In den Umfragen geht es für die AfD seit August wieder bergauf. Die Institute sehen sie bei etwa 15 Prozent im Bund. Auch am Sonntag bei der Landtagswahl in Niedersachsen kann die Partei ihr Ergebnis verbessern. 2017 erzielte sie hier 6,2 Prozent. Nun erhält sie nach ersten Prognosen zwischen 11,5 und zwölf Prozent der Stimmen, etwa eine Verdopplung. Das bedeutet eine Trendumkehr. Denn zuletzt ging es im Westen für die AfD ziemlich steil bergab. Bei der Bundestagswahl erzielte sie Westen im Schnitt nur 8,2 Prozent. In Schleswig-Holstein flog sie aus dem Landtag, in Nordrhein-Westfalen und im Saarland konnte sie sich gerade so im Parlament halten. "Wir haben die richtigen Themen gesetzt", sagte Parteichef Tino Chrupalla, kaum dass die Wahllokale geschlossen hatten. Den Erfolg führte er auch darauf zurück, dass der seit Juni amtierende neue Bundesvorstand der AfD Geschlossenheit zeige. Damals war die Partei noch weiter nach rechts gerückt.

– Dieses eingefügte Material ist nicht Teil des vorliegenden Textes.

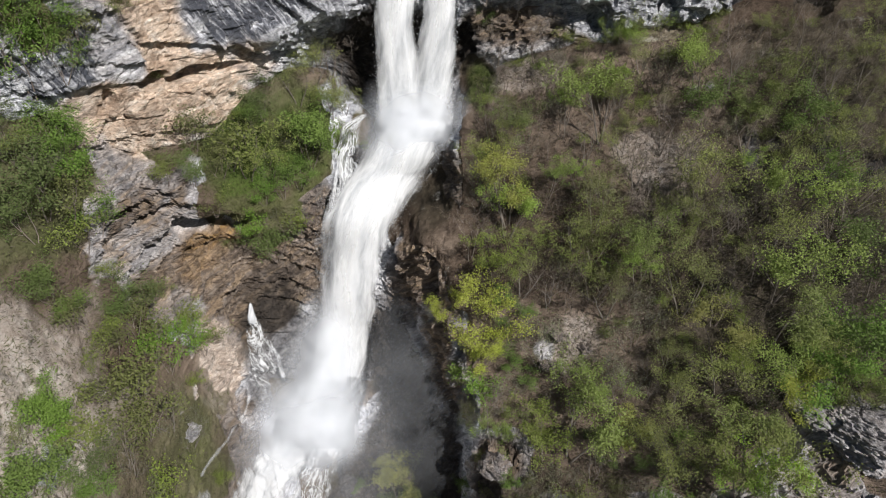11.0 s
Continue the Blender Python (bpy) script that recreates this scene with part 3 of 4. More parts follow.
inner = (np.abs(BEARING) < 60)[None, :] & np.ones_like(lev, bool)
cliffs = inner & (lev >= 5) & (lev < 8)
gorge = inner & (lev >= 9) & (lev < 13) & (BEARING[None, :] < 2) & (BEARING[None, :] > -26)
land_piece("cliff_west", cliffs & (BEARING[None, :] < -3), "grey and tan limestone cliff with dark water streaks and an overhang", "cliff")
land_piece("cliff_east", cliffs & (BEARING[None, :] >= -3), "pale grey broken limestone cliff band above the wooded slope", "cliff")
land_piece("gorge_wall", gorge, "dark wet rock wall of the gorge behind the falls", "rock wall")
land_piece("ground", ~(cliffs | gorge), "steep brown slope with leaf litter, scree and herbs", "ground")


# ---- water ----
def water_sheet(name, sections, material, label, bulge=0.5, dense=0.0, seed=0, across=44, per_metre=5.0, parent=None, ragged=0.05, fade=(0.01, 0.01), lumpy=0.0, hard=2.6, shells=(1, -0.35)):
    """A closed body of falling water between the left and right edges of its sections, rounded towards the front."""
    s = np.array(sections, float)
    left, right = s[:, :3], s[:, 3:]
    mid = (left + right) / 2
    run = np.concatenate([[0], np.cumsum(np.linalg.norm(np.diff(mid, axis=0), axis=1))])
    n = max(6, int(run[-1] * per_metre))
    v = np.linspace(0, run[-1], n)

    def along(p):
        out = np.stack([np.interp(v, run, p[:, k]) for k in range(3)], 1)
        pad = max(1, int(per_metre * 0.8))
        for _ in range(2):
            ext = np.concatenate([np.repeat(out[:1], pad, 0), out, np.repeat(out[-1:], pad, 0)])
            ker = np.ones(2 * pad + 1) / (2 * pad + 1)
            sm = np.stack([np.convolve(ext[:, k], ker, "valid") for k in range(3)], 1)
            sm[0], sm[-1] = out[0], out[-1]
            out = sm
        return out
    L, R = along(left), along(right)
    verts, uvs, side, faces = [], [], [], []
    u = np.linspace(0, 1, across)
    wide = np.linalg.norm(R - L, axis=1)
    front = np.cross(R - L, np.gradient((L + R) / 2, axis=0))
    front /= np.maximum(np.linalg.norm(front, axis=1, keepdims=True), 1e-6)
    front *= np.where((front * ((L + R) / 2 - np.array((0, 0, 75)))).sum(1, keepdims=True) > 0, -1, 1)
    edge_l = ragged * value_noise(np.stack([v * 0.5, 0 * v + seed, 0 * v], 1)) * np.minimum(wide, 3)
    edge_r = ragged * value_noise(np.stack([v * 0.5, 0 * v + seed + 9, 0 * v], 1)) * np.minimum(wide, 3)
    dirn = (R - L) / np.maximum(wide, 1e-6)[:, None]
    L, R = L + dirn * edge_l[:, None], R + dirn * edge_r[:, None]
    for face in shells:
        arch = np.sqrt(np.clip(1 - (2 * u - 1) ** 2, 0, 1))
        p = L[:, None] * (1 - u[None, :, None]) + R[:, None] * u[None, :, None]
        uu, vv = np.meshgrid(u, v)
        ww = uu * wide[:, None]
        q = np.stack([ww * 1.1, vv * 0.24, 0 * vv + seed + 3], -1)
        lump = 0.12 * fbm(q, 1.4, 3, 0.5) * np.minimum(wide, 4)[:, None] / 4
        lump = lump + lumpy * fbm(np.stack([ww, vv * 0.6, 0 * vv + seed], -1), 1.7, 3)
        depth = bulge * np.minimum(wide, 5)[:, None] / 5 * arch[None] * (1 + 0 * vv) + lump * arch[None] * 0.8
        p = p + front[:, None] * (face * depth)[..., None]
        base = len(verts) and sum(len(x) for x in verts)
        verts.append(p.reshape(-1, 3)), uvs.append(np.stack([ww, vv], -1).reshape(-1, 2))
        side.append((np.abs(2 * uu - 1) ** hard).reshape(-1))
        i, j = np.meshgrid(np.arange(n - 1), np.arange(across - 1), indexing="ij")
        a = (base + i * across + j).ravel()
        f = np.stack([a, a + 1, a + across + 1, a + across], 1)
        faces.append(f if face > 0 else f[:, ::-1])
    verts, uvs, faces, side = np.concatenate(verts), np.concatenate(uvs), np.concatenate(faces), np.concatenate(side)
    thick = dense - 0.45 * step(uvs[:, 1], fade[0], 0.0) - 0.85 * step(run[-1] - uvs[:, 1], fade[1], 0.0)
    faces = faces[((thick - 0.55 * side)[faces] > -0.42).any(1)]          # the rest is clear air
    ob = mesh_object(name, verts, faces, material, {"side": side, "dense": thick}, parent, True)
    layer = ob.data.uv_layers.new(name="UVMap")
    layer.data.foreach_set("uv", uvs[faces.ravel()].astype(np.float32).ravel())
    if label:
        tagged(ob, label)
    return ob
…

Die AfD konnte bei der Wahl in Niedersachsen wieder viele Protestwähler anziehen, wie Zahlen des Instituts infratest dimap zeigen. 90 Prozent der AfD-Wähler wollen demnach "Protest gegenüber der herrschenden Politik" ausdrücken. Die AfD konnte von allen Parteien - außer von den Grünen - Wähler hinzugewinnen. Allein 50 000 Stimmen kamen von der CDU, 40 000 von der FDP und 30 000 aus dem Nichtwählerlager.

Dass die AfD wieder Zulauf hat, zeigte sich auch am Samstagmittag, bei einer Demonstration im Berliner Regierungsviertel. Zentrales Thema der Kundgebung war die Energiekrise. Schon in der Vergangenheit konnte die Partei besonders in Krisensituationen profitieren. Bei den Themen Euro, Migration oder Corona war es so. Und tatsächlich: Die Polizei zählte nach eigenen Angaben 10 000 Demonstrierende bei der AfD. Das seien mehr als doppelt so viel wie angemeldet.

"Die AfD profitiert von der Unsicherheit der Menschen"

Parteichef Tino Chrupalla griff die Bundesregierung wegen der hohen Energiepreise scharf an. Der "Wirtschaftskrieg" mit Russland müsse beendet werden. Neuer Lieblingsgegner von Chrupalla ist der grüne Wirtschaftsminister Robert Habeck. "Wir müssen nicht den Gaspreis bremsen, wir müssen die Grünen bremsen", ruft Chrupalla. Die Menge antwortet im Chor: "Habeck muss weg. Habeck muss weg." Chrupalla will stattdessen beide Nord-Stream-Pipelines wieder öffnen, den Kohleausstieg rückgängig machen, zurück zur Atomkraft.

Das sei eine typische Chrupalla-Rede gewesen, konstatiert Fabian Virchow. Der Rechtsextremismusforscher von der Hochschule Düsseldorf hatte sich unter die Demonstranten gemischt. "Die AfD besetzt hier gezielt soziale Themen und profitiert von der Unsicherheit der Menschen", sagt der Professor. Beim chaotischen Bundesparteitag im Juni hatte sich das rechtsextreme Lager um Björn Höcke weitgehend durchsetzen können. Relevante Gegner des völkisch-nationalistischen "Flügels" gibt es im neuen Bundesvorstand seitdem nicht mehr. Experten sprechen von einer "Höckisierung" der Partei.